Tornato in Can-Am, vinse il secondo titolo, sempre con la Scuderia di Carl Haas, a bordo della Lola T530. In seguito, ancora Formula 1, portando a punti a Long Beach una Theodore poco competitiva. Stava, Patrick, per mettersi il cuore in pace rispetto alla carriera nella massima Formula, quando, a seguito della morte di Gilles Villeneuve a Zolder, inaspettatamente Enzo Ferrari gli diede un sedile. E il pilota francese non tradì le attese, il Drake aveva visto giusto anche stavolta.
Vinse il Gran Premio di Germania e si lanciò nel Mondiale. La Ferrari del 1982 era di gran lunga la vettura migliore, ma quella stagione costituì un vero annus horribilis per Maranello. Prima la morte di Villeneuve, poi, proprio nelle prove della gara tedesca, il terribile incidente di Didier Pironi, infine un infortunio durante una seduta di fisioterapia che stroncò la rimonta di Tambay. L’anno successivo, il trionfo a Imola, nel senso letterale del termine: Tambay vinse e fu portato dal popolo ferrarista sul podio.
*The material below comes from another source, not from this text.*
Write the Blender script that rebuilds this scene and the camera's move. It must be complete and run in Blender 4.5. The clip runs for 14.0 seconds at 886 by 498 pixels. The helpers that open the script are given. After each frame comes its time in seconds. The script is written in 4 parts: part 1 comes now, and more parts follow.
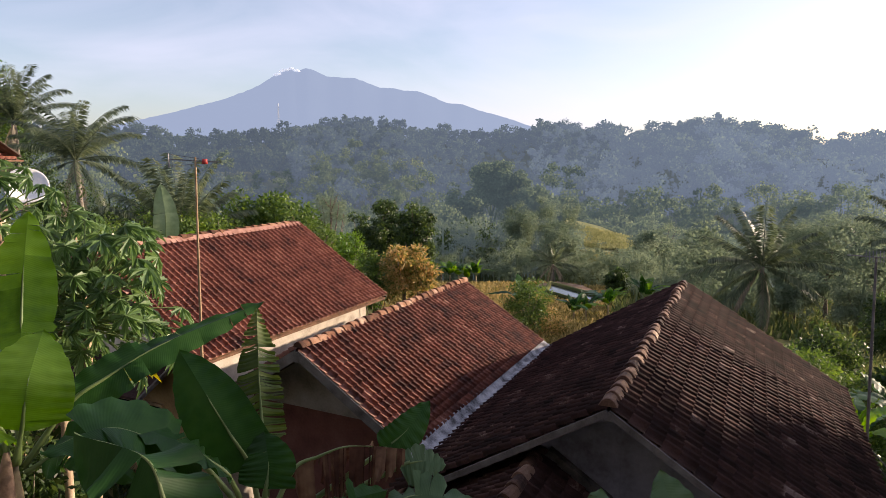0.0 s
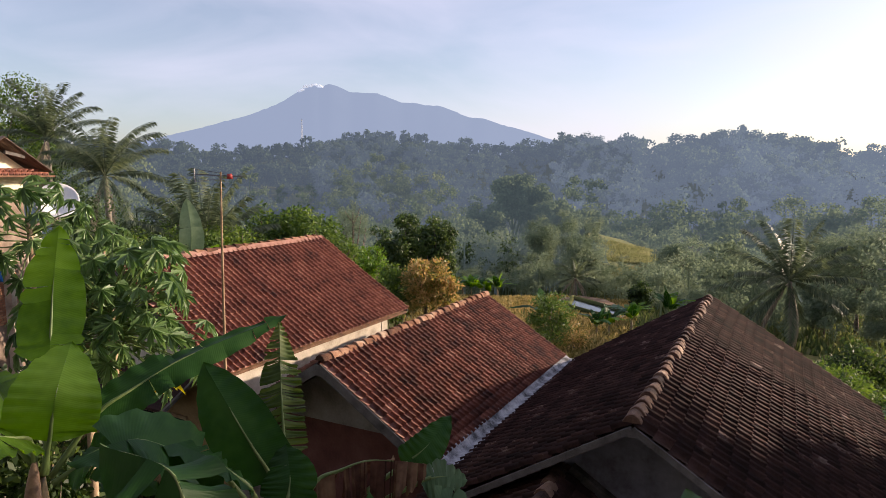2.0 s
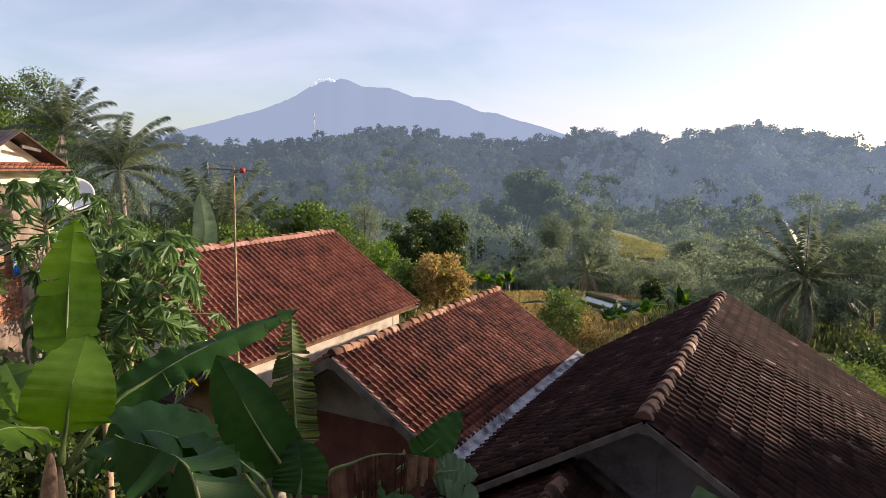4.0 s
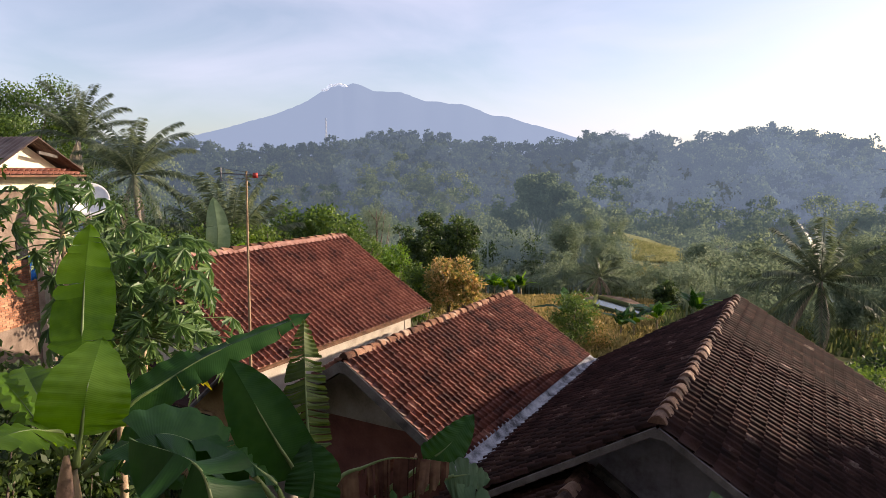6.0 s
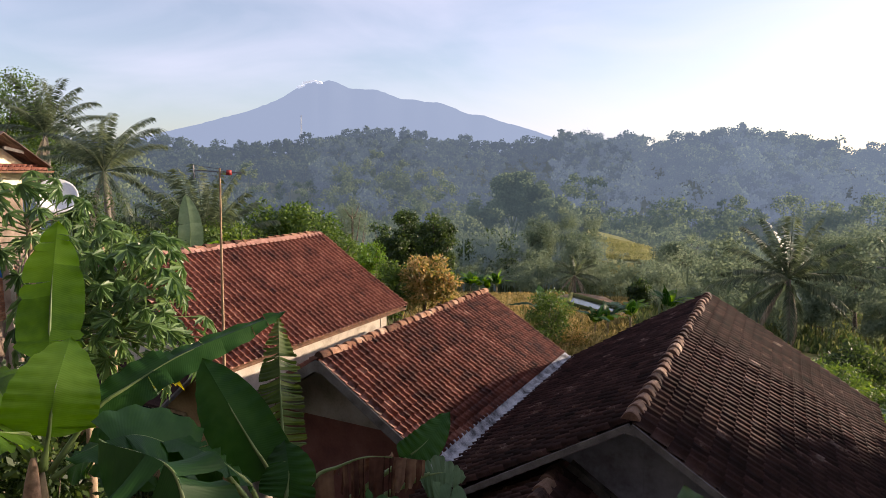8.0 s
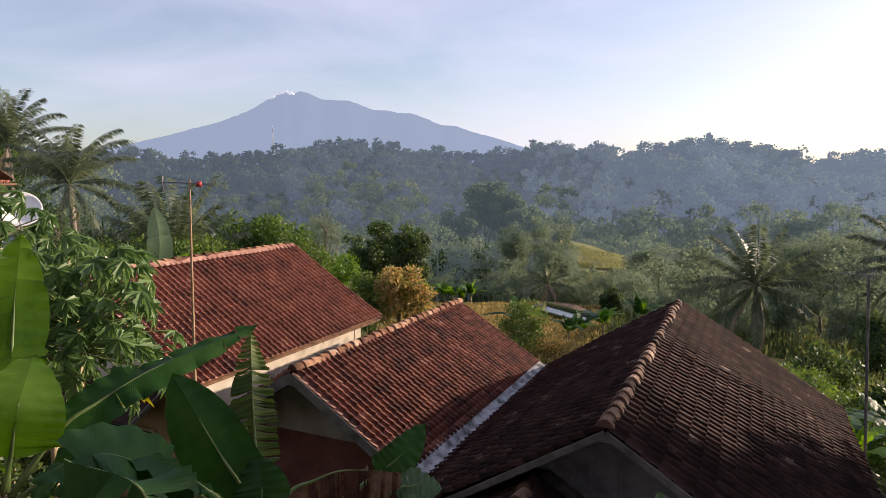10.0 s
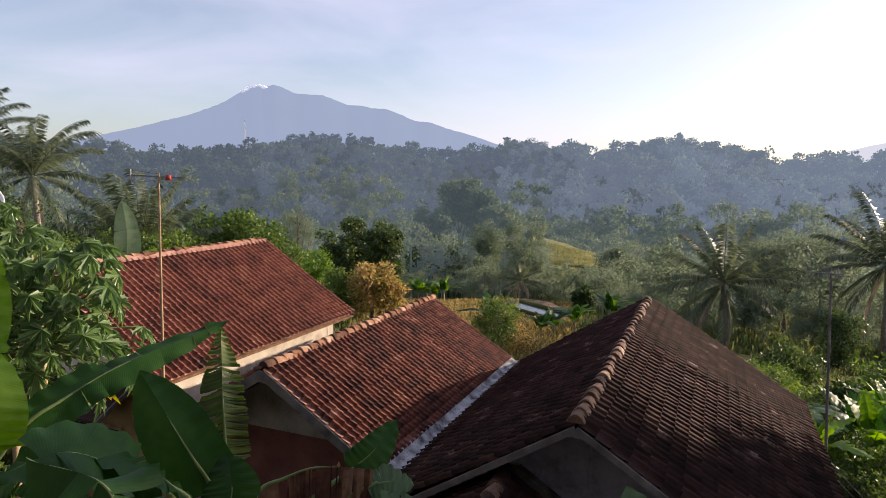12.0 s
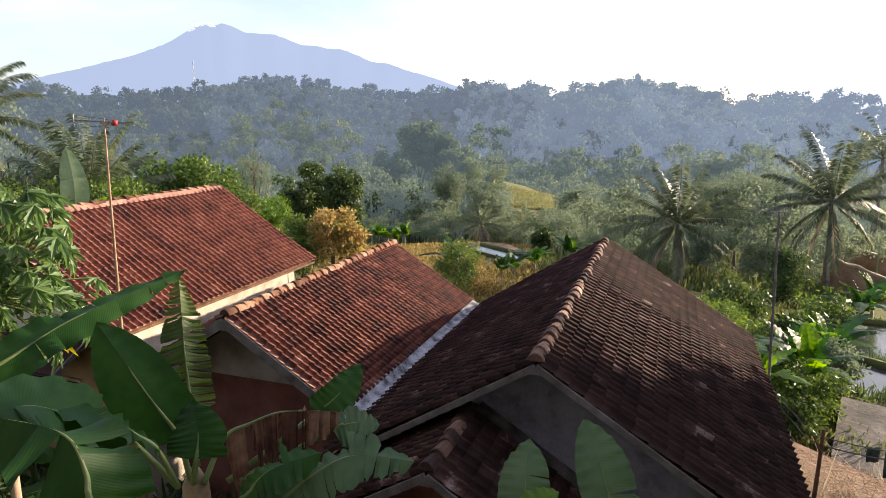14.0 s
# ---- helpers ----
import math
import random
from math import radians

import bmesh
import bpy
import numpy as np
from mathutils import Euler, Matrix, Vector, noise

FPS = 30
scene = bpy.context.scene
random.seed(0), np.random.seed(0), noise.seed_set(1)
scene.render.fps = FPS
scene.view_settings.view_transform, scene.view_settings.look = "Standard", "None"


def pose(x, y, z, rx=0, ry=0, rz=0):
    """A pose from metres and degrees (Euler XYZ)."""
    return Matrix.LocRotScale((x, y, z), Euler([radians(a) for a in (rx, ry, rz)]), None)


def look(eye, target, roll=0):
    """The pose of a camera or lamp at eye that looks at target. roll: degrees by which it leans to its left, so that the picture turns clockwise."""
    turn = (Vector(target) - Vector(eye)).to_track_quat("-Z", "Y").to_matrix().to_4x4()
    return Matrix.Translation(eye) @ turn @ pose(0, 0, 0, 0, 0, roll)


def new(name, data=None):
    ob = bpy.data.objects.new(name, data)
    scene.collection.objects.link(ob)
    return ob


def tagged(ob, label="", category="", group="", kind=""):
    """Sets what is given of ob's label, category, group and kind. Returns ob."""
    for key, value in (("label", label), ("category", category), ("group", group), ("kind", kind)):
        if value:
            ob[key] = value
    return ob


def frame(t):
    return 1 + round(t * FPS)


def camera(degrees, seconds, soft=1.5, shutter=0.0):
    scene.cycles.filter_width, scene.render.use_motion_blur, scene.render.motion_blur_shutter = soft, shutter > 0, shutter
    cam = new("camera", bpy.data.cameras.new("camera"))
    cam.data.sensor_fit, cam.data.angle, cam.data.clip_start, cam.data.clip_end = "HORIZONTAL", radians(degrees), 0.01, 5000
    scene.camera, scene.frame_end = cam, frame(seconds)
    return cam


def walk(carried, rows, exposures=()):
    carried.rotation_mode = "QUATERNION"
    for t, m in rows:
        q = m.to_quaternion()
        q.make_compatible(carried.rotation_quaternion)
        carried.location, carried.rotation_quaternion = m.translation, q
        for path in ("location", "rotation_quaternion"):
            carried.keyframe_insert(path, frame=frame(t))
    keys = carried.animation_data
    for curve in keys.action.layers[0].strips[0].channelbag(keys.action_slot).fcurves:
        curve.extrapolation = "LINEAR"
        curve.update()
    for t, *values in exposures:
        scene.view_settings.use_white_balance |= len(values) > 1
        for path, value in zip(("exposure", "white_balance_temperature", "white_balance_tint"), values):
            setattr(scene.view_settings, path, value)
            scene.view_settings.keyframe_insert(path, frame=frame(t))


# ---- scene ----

Grazie anche ai punti conquistati dal transalpino, la Ferrari si aggiudicò i trofei Costruttori per due anni di fila. Ciononostante, nel 1984, il Commendatore gli preferì Michele Alboreto, astro nascente per il quale abbandonò la promessa che aveva fatto a se stesso, dopo la morte di Luigi Musso e le conseguenti feroci polemiche che ne nacquero, di non ingaggiare più, a parte rarissime eccezioni, piloti italiani.
Tambay concluse la sua storia in Formula 1 con la Beatrice Lola, mentore il solito Carl Haas. Prima del definitivo addio alle corse, provò l’esperienza dell’Endurance, al volante della performante Jaguar di Tom Walkinshaw. Era un personaggio gentile, dicevamo, Patrick Tambay, ed era una gentilezza non certo di facciata. Esprimeva equilibrio e serenità: la sua filosofia coniugava impegno e una dose ragionata di fatalismo, un mix che pochi sono in grado di vantare. L’automobilismo ha perso un uomo grande.